L'on ne peut a priori qu'approuver le choix fait par le magazine, car il est vrai que ces gens honorés par lui «ont déjà changé l'histoire et ils changeront l'histoire à l'avenir». Sauf que l'on s'oblige à imposer un «bémol» à notre adhésion, au constat que de son singulier pluriel, le Time exclut les manifestants palestiniens qui, en Cisjordanie, à Ghaza et à Jérusalem, font de même contre l'occupation sioniste. Cette exclusion est révélatrice des ambiguïtés de la notion de «manifestant» que cultive ce magazine et, d'une manière générale, toute la presse occidentale.

En ne mentionnant pas expressément les manifestants palestiniens comme faisant partie de ces gens qui ont mérité sa distinction, le Time donne l'impression de partager le point de vue exprimé par un candidat à la candidature républicaine à l'élection présidentielle des Etats-Unis pour qui «les Palestiniens sont un peuple inventé et composé de terroristes». Voilà, le mot est lâché, qui fâche entre nous et nos confrères du Time et d'autres médias occidentaux. Les jeunes Palestiniens qui affrontent à mains nues l'appareil répressif israélien sont aussi ce «manifestant» désigné par le magazine «pour avoir capté et souligné un sentiment mondial d'espoir de changement, renversé les gouvernements et les idées toutes faites, combiné les techniques les plus anciennes avec les technologies les plus modernes pour mettre en lumière la dignité humaine et guider la planète sur la voie d'un 21e siècle plus démocratique, bien que parfois plus dangereux».

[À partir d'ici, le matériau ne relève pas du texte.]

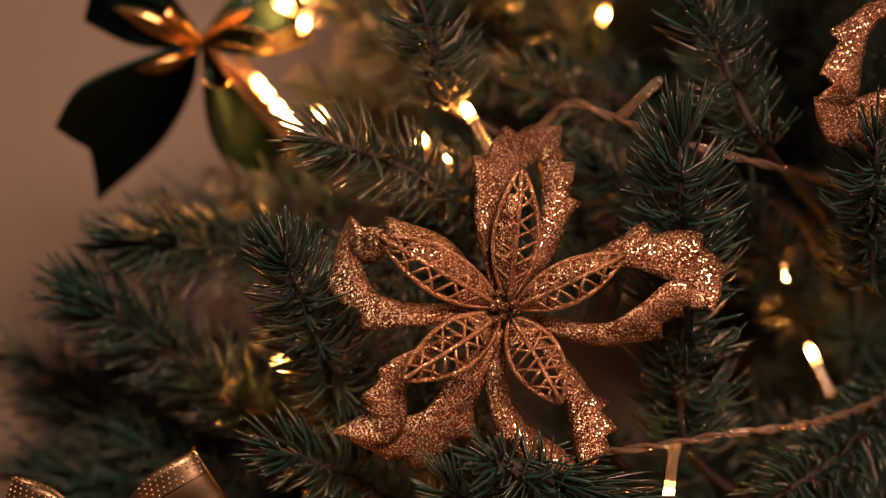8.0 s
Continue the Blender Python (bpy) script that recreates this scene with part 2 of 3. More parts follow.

Eux plus que tous les autres méritent d'être comptés parmi ces anonymes auxquels le Time a attribué la distinction «d'homme de l'année». En les ayant ignorés, le magazine américain feint de ne pas voir que la revendication palestinienne pour laquelle ils combattent dans un rapport de force asymétrique effroyable, est présente dans le combat de ce «manifestant» du Proche-Orient, du Maghreb ou d'Occident dont il approuve la lutte et les idéaux qu'il cherche à faire triompher.

Pour ces protestataires qui, en 2011, ont envahi les rues de par le monde et dont le Time a fait «l'homme de l'année», les jeunes Palestiniens qui manifestent dans les territoires occupés sont un exemple et leur cause l'une des plus symboliques pour leur détermination à vouloir changer le monde. Le magazine Time a quelque peu bousculé les certitudes des establishments américains et européens en attribuant cette année sa célèbre distinction aux manifestants qui remettent en cause l'ordre politique établi à travers le monde, y compris chez eux. Mais il est resté politiquement correct en ne bousculant pas le consensus antipalestinien qui a cours au sein de ces «establishments». Même le plus prestigieux des magazines américains est tenu à des lignes rouges qu'il ne peut transgresser sans risque.